Ulrich Dahmen, Johannes Schnocks (Ed.)
Juda und Jerusalem in der Seleukidenzeit
Herrschaft – Widerstand – Identität. Festschrift für Heinz-Josef Fabry
1. Edition 2010
Bonn University Press at V&R unipress
Bonner Biblische Beiträge -
The Battle of Panium (Banias) in 200 BC and the ultimate establishment of Seleucid rule under Antioch III. in Syrio-Palestine marks the beginning of a transitional epoch that is characterized by the increasingly manifest rise of Rome to a great power, gathering momentum up until the capture of Jerusalem in 63 BC by Pompeius.

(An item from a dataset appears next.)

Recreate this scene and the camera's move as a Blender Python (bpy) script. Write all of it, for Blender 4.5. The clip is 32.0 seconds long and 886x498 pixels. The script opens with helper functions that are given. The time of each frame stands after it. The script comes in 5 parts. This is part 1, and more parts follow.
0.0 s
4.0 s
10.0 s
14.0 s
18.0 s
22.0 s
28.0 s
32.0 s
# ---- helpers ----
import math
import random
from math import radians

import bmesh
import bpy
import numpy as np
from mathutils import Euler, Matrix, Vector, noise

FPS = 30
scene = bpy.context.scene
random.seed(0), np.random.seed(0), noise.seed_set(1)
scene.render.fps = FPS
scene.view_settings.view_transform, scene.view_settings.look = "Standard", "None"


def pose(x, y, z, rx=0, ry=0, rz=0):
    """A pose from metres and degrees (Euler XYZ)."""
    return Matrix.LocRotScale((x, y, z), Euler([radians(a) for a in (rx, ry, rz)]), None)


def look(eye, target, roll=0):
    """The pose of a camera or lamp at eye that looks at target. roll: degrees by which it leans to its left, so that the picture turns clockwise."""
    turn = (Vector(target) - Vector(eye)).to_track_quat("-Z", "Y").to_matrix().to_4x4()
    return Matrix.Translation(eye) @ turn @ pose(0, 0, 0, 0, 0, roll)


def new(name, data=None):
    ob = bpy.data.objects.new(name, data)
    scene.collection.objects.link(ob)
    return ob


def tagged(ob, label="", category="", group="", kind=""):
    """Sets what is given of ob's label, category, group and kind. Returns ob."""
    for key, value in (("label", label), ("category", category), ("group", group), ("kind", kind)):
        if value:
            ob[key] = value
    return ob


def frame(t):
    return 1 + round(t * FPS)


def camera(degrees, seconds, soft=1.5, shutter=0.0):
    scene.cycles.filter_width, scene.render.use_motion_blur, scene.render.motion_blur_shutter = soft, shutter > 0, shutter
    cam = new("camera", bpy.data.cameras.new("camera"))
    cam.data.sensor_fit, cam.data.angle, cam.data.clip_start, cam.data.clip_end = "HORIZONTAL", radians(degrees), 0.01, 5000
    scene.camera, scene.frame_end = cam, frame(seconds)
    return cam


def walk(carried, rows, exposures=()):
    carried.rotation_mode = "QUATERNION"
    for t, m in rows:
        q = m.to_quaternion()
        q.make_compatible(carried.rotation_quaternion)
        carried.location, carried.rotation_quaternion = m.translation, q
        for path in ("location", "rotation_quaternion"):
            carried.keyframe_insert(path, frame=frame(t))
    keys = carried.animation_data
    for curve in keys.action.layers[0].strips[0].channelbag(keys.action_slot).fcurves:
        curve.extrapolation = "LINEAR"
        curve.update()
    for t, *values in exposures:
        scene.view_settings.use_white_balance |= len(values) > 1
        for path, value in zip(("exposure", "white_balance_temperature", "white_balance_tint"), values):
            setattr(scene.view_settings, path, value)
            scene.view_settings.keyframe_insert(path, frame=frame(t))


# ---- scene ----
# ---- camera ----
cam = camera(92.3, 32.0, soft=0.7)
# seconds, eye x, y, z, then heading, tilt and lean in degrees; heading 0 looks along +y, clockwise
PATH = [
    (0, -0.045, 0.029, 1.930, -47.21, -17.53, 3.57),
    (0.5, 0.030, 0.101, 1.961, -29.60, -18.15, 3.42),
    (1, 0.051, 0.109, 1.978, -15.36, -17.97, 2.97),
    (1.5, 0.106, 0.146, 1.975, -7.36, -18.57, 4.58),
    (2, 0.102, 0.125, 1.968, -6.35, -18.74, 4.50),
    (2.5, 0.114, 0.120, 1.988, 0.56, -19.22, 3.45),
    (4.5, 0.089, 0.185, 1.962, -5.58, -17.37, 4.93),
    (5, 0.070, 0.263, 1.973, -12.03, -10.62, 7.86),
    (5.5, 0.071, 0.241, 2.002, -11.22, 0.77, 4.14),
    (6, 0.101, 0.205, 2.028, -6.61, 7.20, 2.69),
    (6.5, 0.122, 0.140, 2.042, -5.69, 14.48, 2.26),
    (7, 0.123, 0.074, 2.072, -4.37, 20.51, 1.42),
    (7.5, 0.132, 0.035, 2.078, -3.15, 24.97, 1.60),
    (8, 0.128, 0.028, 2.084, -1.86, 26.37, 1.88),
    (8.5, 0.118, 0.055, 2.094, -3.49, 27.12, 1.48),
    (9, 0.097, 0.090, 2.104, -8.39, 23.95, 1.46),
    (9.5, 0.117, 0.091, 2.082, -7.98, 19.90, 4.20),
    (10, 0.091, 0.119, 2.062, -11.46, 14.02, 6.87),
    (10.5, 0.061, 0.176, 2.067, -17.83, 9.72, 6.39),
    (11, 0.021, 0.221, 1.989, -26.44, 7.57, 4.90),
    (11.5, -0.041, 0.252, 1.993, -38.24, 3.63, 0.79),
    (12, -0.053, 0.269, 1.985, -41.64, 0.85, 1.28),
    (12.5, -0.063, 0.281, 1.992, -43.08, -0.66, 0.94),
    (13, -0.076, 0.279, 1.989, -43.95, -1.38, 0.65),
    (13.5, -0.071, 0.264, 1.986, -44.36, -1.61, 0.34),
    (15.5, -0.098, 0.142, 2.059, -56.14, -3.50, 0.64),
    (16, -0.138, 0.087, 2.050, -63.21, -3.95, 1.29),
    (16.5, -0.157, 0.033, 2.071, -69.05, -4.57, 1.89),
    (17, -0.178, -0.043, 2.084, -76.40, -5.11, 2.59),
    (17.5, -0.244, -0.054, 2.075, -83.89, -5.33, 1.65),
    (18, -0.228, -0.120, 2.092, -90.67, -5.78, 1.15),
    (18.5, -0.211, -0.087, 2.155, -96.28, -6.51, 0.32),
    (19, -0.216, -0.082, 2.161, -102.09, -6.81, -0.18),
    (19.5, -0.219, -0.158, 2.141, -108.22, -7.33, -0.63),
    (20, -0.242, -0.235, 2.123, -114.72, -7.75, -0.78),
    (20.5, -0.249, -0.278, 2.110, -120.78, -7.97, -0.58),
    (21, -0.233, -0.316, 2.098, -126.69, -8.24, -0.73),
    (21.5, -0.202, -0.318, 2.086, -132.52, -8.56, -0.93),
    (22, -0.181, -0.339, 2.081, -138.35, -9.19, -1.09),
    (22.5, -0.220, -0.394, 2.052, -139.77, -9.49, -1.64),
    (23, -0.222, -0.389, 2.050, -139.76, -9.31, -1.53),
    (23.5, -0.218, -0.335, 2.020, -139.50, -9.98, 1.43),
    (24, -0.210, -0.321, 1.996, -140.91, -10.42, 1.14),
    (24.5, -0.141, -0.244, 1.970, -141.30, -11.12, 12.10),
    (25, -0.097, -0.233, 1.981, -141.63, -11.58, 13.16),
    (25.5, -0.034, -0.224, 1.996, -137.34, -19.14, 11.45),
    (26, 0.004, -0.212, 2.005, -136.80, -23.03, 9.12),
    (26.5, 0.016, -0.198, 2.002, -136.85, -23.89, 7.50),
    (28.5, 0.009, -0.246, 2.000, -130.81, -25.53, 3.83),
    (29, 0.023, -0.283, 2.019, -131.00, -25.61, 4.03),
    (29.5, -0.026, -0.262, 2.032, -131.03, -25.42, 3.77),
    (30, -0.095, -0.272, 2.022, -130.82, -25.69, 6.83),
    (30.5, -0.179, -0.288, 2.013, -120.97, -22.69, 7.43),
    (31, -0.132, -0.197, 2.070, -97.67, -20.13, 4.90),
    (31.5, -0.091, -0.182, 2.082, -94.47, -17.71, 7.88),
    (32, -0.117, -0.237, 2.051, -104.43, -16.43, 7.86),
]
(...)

For Jerusalem and Judea this was a period of Hasmonean rule and, viewed from the outside, a phase of (relative) autonomy. This contested regime, how it ensued from the Maccabean battles, and its antecedent history at the end of the 3rd century BC, played a decisive role for the various struggles over the potentials and limits of Jewish identity in the face of hellenization. These struggles found expression not only socially in the formation of different groups, but also in literature.
Against this historical background, the contributions to this anthology examine the development of Judaism in the Hebrew Bible, the size and substance of which became increasingly stable in this period, in the Septuagint, large parts of which were produced at this time, and in the Dead Sea Scrolls.